Well, long story short.  My husband suffered greatly.  I stood by him helpless, despite our attempts to find answers.  Month after month everything got cloudy as overnight my husband who was doing 1,000 sit ups a day in June transformed into a frail old man who could not bend down to tie his shoe.  Six months after we received repeated messages, "He's not going to die from this," my husband died early one morning holding the hand of one of his dearest friends.

I don't really want to be a widow, but I am.  I cling to routine.  It gives me comfort.  I tire as easily as I cry.  I laugh when I think of my husband and my heart literally expands when I think of our love. 

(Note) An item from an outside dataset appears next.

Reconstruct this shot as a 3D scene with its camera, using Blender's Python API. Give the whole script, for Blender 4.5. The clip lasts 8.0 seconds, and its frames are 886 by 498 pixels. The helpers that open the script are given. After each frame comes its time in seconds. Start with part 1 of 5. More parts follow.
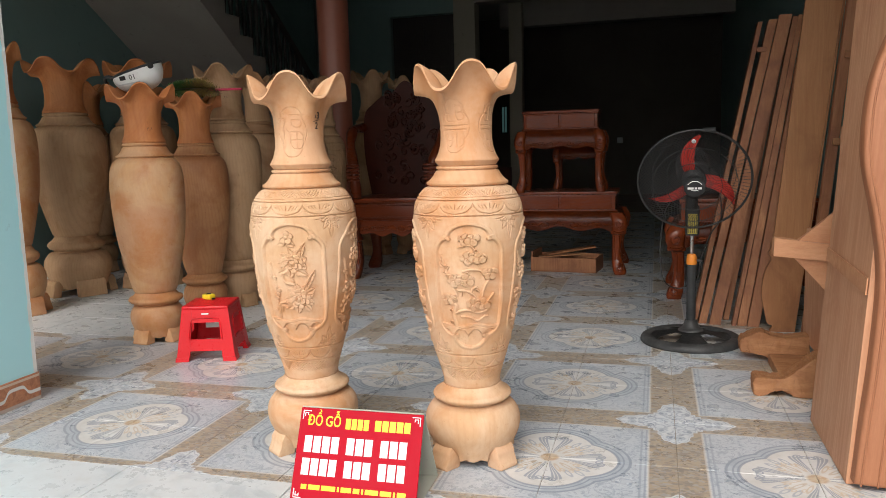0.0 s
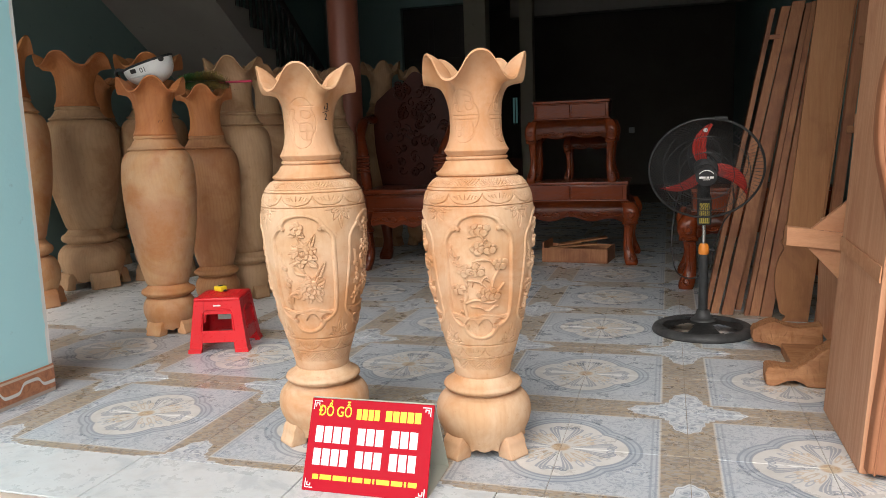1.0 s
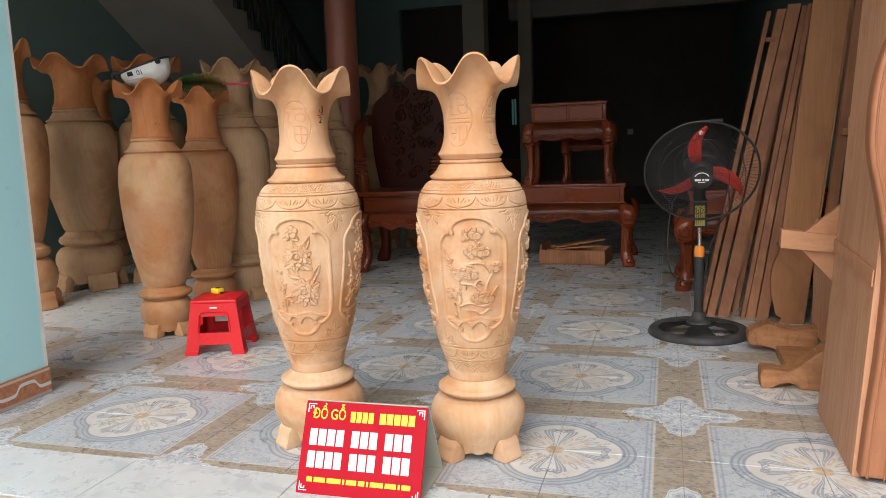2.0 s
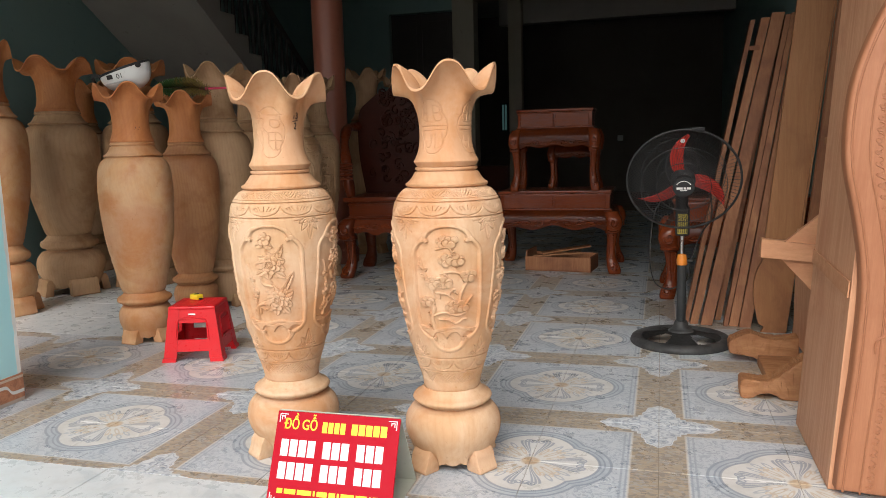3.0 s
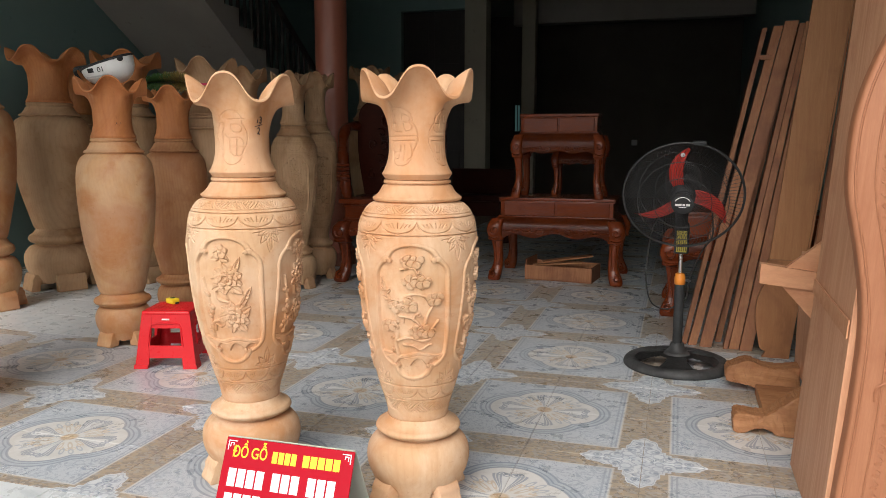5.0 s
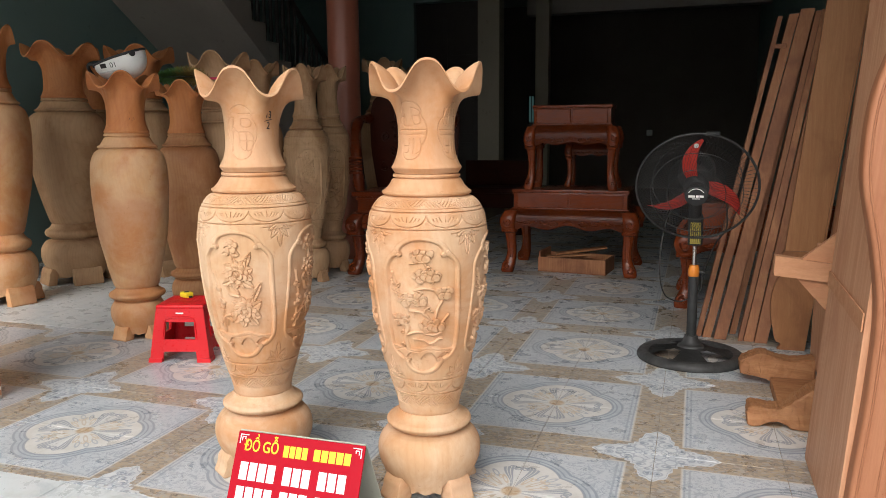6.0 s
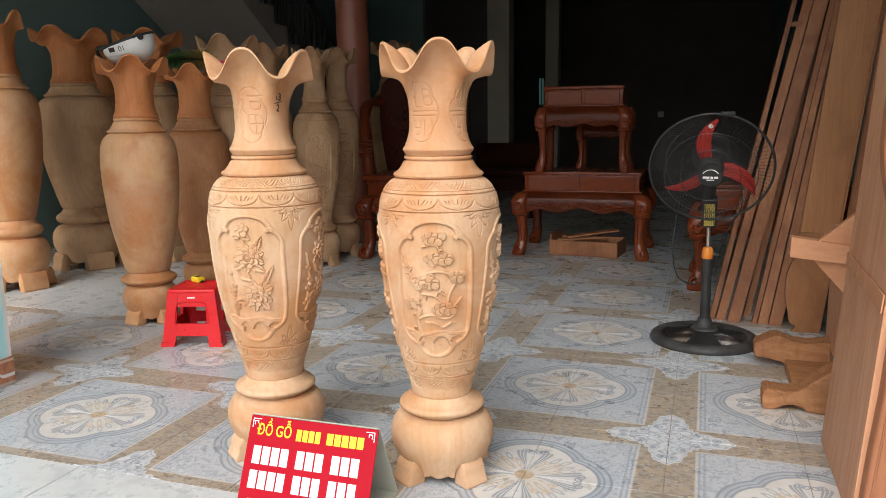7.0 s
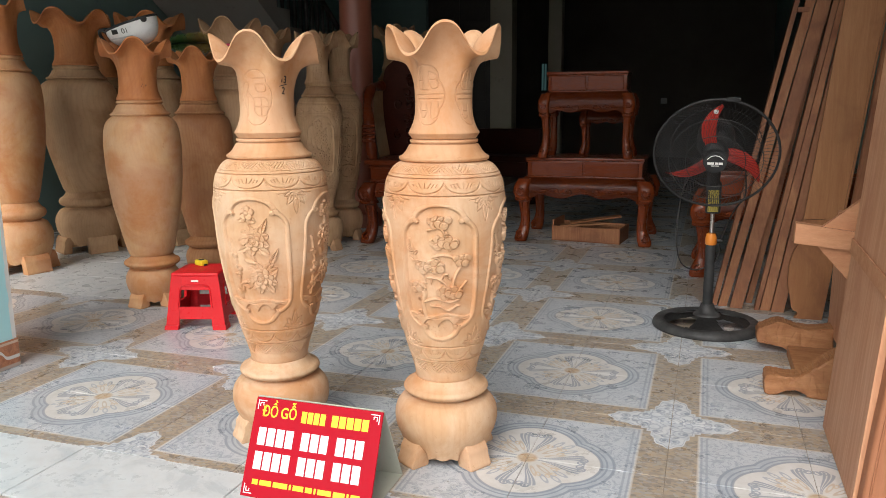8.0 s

Fortunately, he gave me room to explore and discover myself while we were a couple.  Igniting my creativity makes me feel whole.  I write.  I am a photographer.  I dabble in drawing and play around with Zentangles.  I paint, but I don't really know what I am doing. (I have enrolled in two online classes.)  I can sew a fairly straight line with not so even stitches and I knit-usually one scarf a year.  Metalsmithing is something new for me and it gives me great satisfaction even though I am just learning.  Because I  built a life beyond a "couple-ship" through the support of my husband, I am able to engage in activities that help piece me back together.  This was a gift from my progressive husband who let me spend hours in the darkroom while he tended to the kids by changing diapers and doling out snacks.  I know how lucky I was and I consider myself to be darn lucky now despite the fact that I no longer have the physical presence of my love by my side.  I intend to "kick the shit out of plan B" and recreate and expand myself.  I have many options.  There is no escape from grief, but I intend to learn to live with it.


Mary Ann Reilly said...

Grief morphs and changes. The necessities that come with life become demanding and pull us from grief as well. Redefine yourself. Art seems to matter.

travelinma said...

Art has always mattered to me, but even more so now.